The Death of the Lionheart in 1199

In 1152, Eleanor, heiress of the Duchy of Aquitaine, recently separated from her first husband, Louis VII, King of France, married Henry Plantagenet of the powerful House of Anjou. She brought to the future King of England the Duchy of Aquitaine which included, notably, Limousin and Perigord.

Born at Oxford on 8th September, 1157, Richard was the third son of Henry II, King of England, and Eleanor, Duchess of Aquitaine.

He was crowned Duke of Aquitaine at Poitiers in April 1169; in 1171, during a symbolic ceremony in the cathedral of Limoges, he put on his finger the ring of the mythical St Valerie, said to have been the daughter of one of the first dukes of Aquitaine.

For some years, the region had suffered the consequences of the rivalries and wars between the King of England and his sons. Since his oldest brother, Henry the Young King, had died in 1183, Richard became King of England on the death of his father in 1189. In December of the same year he left for the Third Crusade.

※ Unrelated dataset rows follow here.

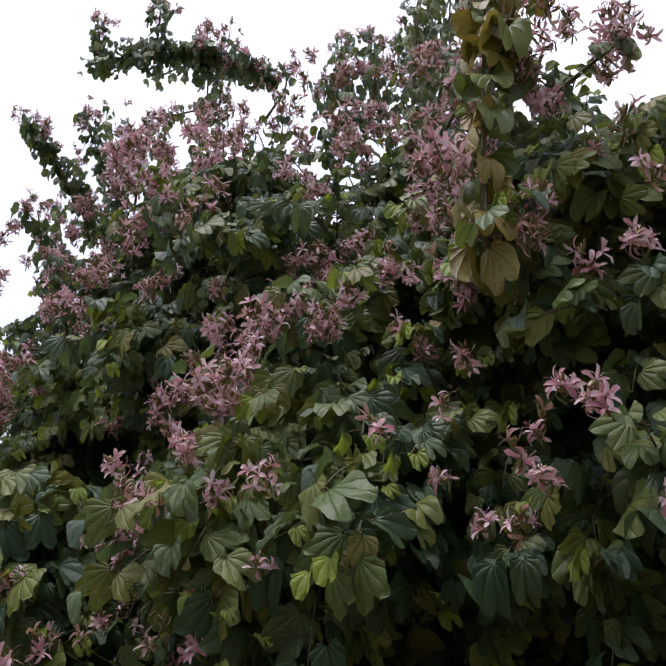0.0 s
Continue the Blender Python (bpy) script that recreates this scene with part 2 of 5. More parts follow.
M_BARK = rough_material("smooth_pinkish_bark", (0.09, 0.06, 0.032), (0.27, 0.195, 0.115), 16, 0.8, 0.006, (0.9, 0.9, 1.3))
M_TWIG = rough_material("twig_bark", (0.07, 0.055, 0.03), (0.17, 0.14, 0.06), 30)
M_STEM = rough_material("green_stem", (0.1, 0.115, 0.03), (0.2, 0.19, 0.06), 40, 0.55, 0.001)
M_BUD = rough_material("olive_bud", (0.11, 0.09, 0.022), (0.26, 0.2, 0.055), 60, 0.6, 0.001)
M_FADED_STEM = rough_material("withered_stamen", (0.3, 0.2, 0.1), (0.55, 0.42, 0.25), 40, 0.6, 0.001)
M_POD = rough_material("green_pod", (0.16, 0.22, 0.045), (0.25, 0.29, 0.08), 20, 0.5, 0.001)


def pod_material():
    """A ripening pod: brown at its stalk, reddish above, yellow-green towards its tip."""
    m, n, l, b = nodes_of("ripening_pod")
    uv, grain = n.new("ShaderNodeUVMap"), n.new("ShaderNodeTexNoise")
    sep = n.new("ShaderNodeSeparateXYZ")
    l.new(uv.outputs["UV"], sep.inputs[0])
    grain.inputs["Scale"].default_value, grain.inputs["Detail"].default_value = 5.0, 6
    l.new(uv.outputs["UV"], grain.inputs["Vector"])
    f = math_node(n, l, "ADD", sep.outputs["X"], math_node(n, l, "MULTIPLY", math_node(n, l, "SUBTRACT", grain.outputs["Fac"], 0.5), 0.3))
    l.new(ramp_node(n, l, f, [(0.0, (0.2, 0.15, 0.05)), (0.2, (0.22, 0.13, 0.06)), (0.4, (0.3, 0.15, 0.1)), (0.65, (0.27, 0.24, 0.07)), (1.0, (0.3, 0.31, 0.09))]), b.inputs["Base Color"])
    b.inputs["Roughness"].default_value = 0.5
    bump = n.new("ShaderNodeBump")
    bump.inputs["Strength"].default_value, bump.inputs["Distance"].default_value = 0.4, 0.001
    l.new(grain.outputs["Fac"], bump.inputs["Height"])
    l.new(bump.outputs["Normal"], b.inputs["Normal"])
    return m


M_POD_RED = pod_material()
M_SOIL = rough_material("soil_and_litter", (0.05, 0.038, 0.025), (0.14, 0.11, 0.07), 3, 0.95, 0.03)
M_WALL = rough_material("grey_render", (0.36, 0.35, 0.33), (0.5, 0.49, 0.46), 2, 0.9, 0.004)
M_BLACK = rough_material("black_metal", (0.002, 0.0022, 0.0028), (0.005, 0.0054, 0.0065), 6, 0.6, 0.001)
M_BLACK.node_tree.nodes["Principled BSDF"].inputs["Specular IOR Level"].default_value = 0.1
M_STEEL = rough_material("galvanised_steel", (0.35, 0.36, 0.37), (0.55, 0.56, 0.57), 15, 0.4, 0.001)
M_STEEL.node_tree.nodes["Principled BSDF"].inputs["Metallic"].default_value = 0.9

# ---- the plan: u runs along the front of the crown, w into it, z up ----
ORIGIN, U_AXIS, W_AXIS = Vector((-0.4, 2.5, 0)), Vector((0.814, -0.581, 0)), Vector((0.581, 0.814, 0))
OUT = -W_AXIS
rng = np.random.default_rng(7)


def at(u, w, z):
    return ORIGIN + U_AXIS * u + W_AXIS * w + Vector((0, 0, z))


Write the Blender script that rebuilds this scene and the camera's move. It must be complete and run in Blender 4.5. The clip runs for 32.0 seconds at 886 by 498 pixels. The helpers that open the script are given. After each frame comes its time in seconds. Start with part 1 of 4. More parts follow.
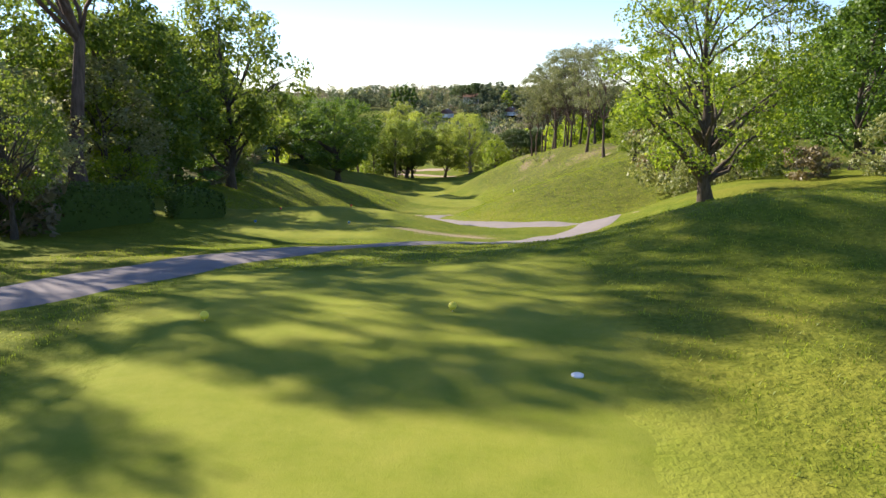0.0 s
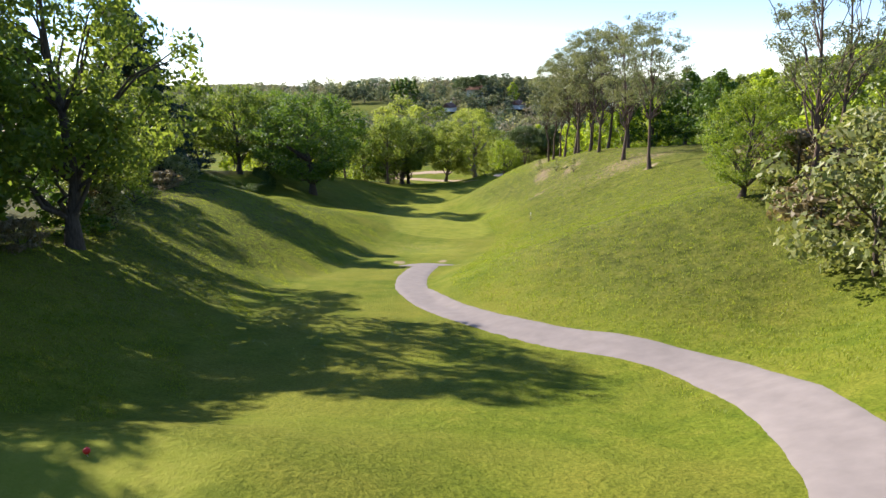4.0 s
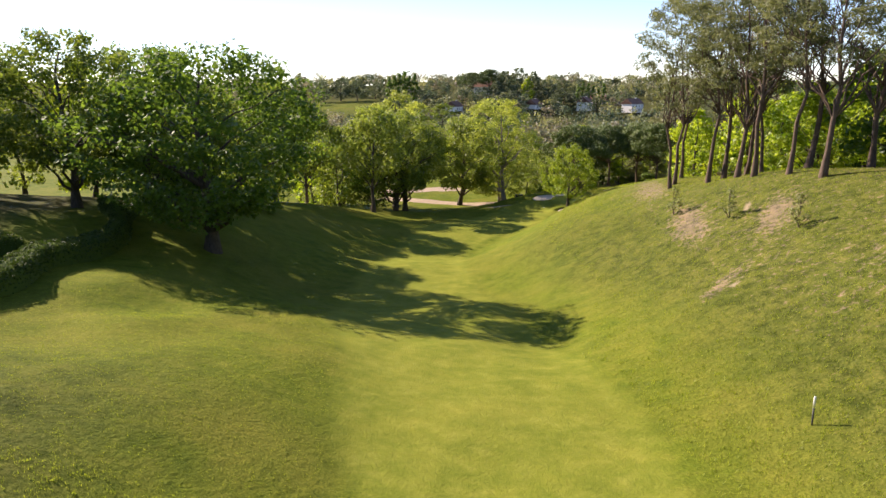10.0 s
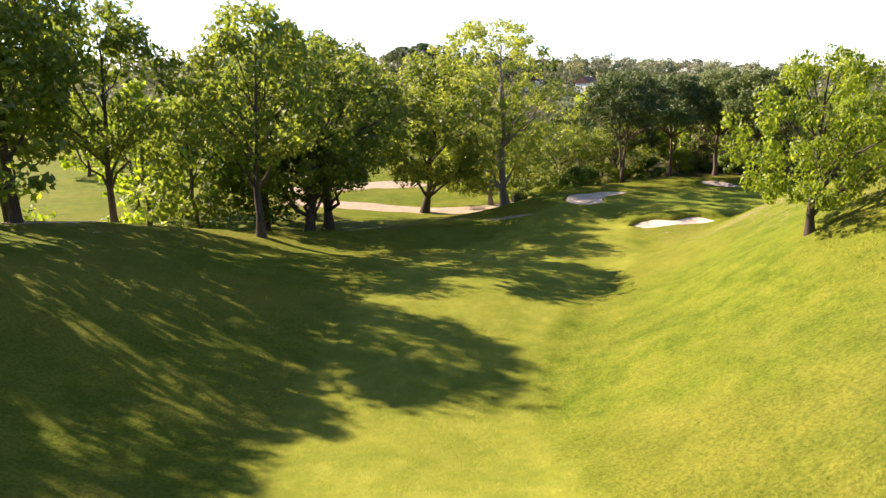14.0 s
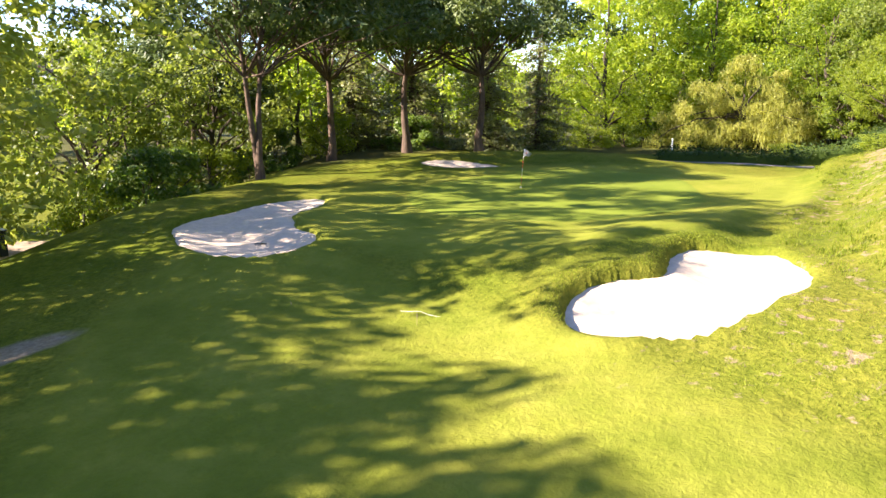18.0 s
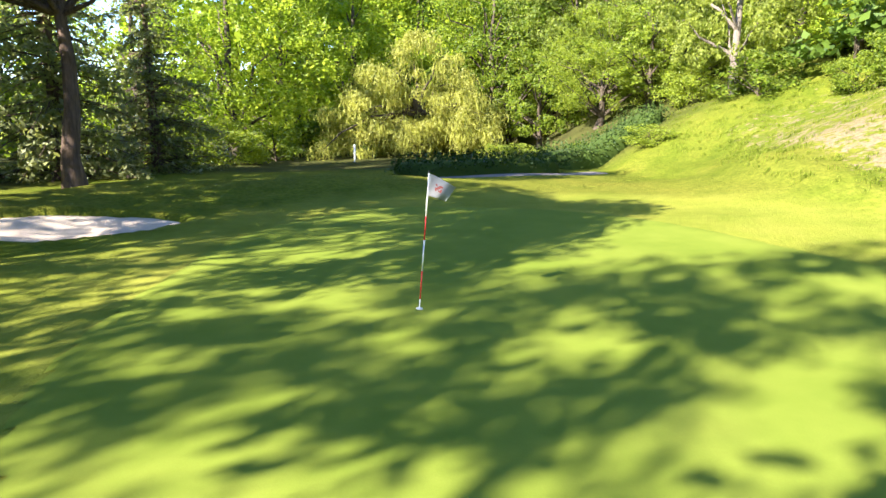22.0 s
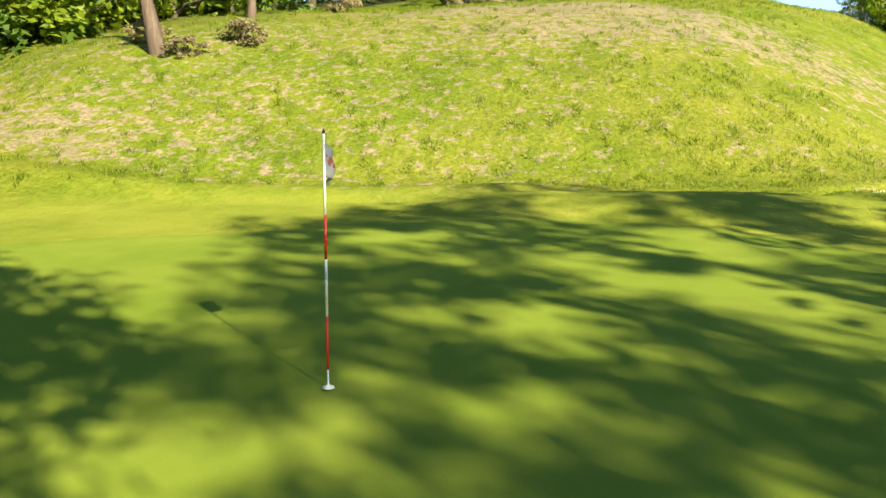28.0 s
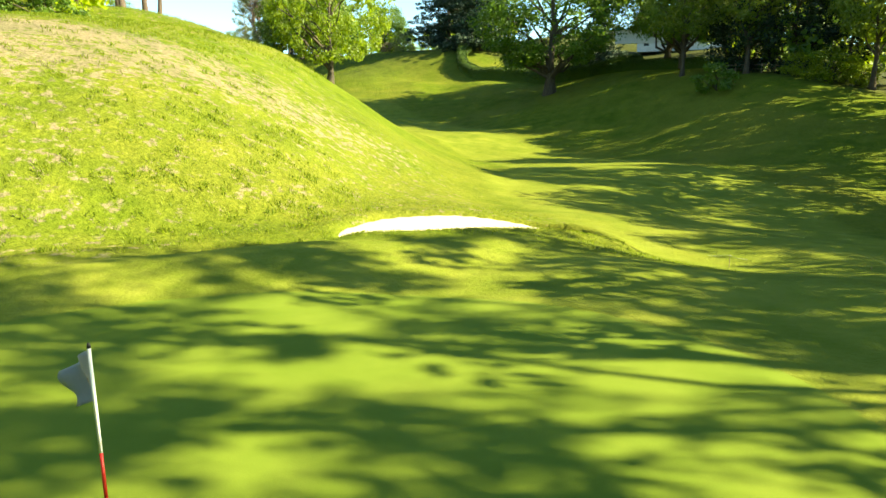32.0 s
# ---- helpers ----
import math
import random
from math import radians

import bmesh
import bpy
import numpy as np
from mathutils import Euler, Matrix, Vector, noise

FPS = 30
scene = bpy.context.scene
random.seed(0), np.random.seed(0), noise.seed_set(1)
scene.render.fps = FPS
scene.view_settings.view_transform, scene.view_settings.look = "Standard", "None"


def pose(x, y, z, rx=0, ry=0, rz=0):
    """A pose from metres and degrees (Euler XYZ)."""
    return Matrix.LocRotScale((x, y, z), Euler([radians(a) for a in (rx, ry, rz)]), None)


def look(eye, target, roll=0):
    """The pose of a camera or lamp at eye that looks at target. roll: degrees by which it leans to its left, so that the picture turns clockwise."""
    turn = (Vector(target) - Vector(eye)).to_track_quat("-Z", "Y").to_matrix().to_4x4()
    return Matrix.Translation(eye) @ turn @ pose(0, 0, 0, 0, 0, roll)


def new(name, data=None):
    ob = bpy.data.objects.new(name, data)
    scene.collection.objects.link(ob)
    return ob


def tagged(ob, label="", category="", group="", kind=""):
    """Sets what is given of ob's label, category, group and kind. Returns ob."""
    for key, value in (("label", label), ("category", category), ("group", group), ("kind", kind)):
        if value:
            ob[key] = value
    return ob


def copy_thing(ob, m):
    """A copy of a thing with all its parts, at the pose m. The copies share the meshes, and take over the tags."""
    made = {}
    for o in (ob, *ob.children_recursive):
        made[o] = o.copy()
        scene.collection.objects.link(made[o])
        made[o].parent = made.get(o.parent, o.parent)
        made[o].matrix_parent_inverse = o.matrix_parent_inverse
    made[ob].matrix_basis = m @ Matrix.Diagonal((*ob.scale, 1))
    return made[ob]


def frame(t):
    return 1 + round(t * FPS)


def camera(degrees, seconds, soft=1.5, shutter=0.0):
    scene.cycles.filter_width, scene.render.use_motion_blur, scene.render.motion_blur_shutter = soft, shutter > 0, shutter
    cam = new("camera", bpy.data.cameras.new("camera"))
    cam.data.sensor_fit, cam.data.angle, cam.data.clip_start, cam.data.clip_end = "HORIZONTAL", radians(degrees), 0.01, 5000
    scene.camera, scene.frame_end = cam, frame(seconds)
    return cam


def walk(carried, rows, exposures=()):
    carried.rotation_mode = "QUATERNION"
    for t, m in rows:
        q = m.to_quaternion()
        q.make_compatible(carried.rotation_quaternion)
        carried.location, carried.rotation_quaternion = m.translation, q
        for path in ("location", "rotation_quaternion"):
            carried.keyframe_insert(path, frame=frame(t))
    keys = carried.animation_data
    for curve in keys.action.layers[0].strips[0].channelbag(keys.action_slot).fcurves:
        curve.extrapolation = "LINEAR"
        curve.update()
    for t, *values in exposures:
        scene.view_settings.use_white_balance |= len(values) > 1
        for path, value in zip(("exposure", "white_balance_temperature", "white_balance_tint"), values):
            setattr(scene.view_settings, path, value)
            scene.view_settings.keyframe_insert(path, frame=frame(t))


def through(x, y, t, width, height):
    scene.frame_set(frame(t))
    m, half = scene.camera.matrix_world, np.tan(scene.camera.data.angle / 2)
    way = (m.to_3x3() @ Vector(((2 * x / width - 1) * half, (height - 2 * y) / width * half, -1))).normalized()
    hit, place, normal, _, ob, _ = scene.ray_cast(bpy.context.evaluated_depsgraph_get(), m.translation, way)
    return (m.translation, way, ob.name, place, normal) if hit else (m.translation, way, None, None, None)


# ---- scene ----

Taken prisoner by the Archduke of Austria on his return to Europe, he was only set free in 1194 in exchange for a huge ransom, largely collected by his mother. After returning to England, he began to take back the castles and land usurped by his brother, John Lackland.

In 1199, he marched against the Viscounty of Limoges to punish his vassal Adhémar V for siding with the King of France. He therefore laid siege to the Viscount’s castle at Châlus. On 26th March 1199 he was hit in the neck by an arrow fired from the keep. He died from the consequences of this injury on 6th April, in the arms of his mother Eleanor to whom he made his final requests: “That my body be buried at Fontevrault, my heart in the cathedral at Rouen and as for my entrails, that they remain in Châlus.”  

Thus, at the end of the 12th century, Châlus was witness to an event of European importance. From the very beginning, stories began to embroider the facts; it was probably during the Renaissance that there arose the legend that Richard had in fact come to Châlus to recover a treasure of life-size gold statues representing a prince and his household.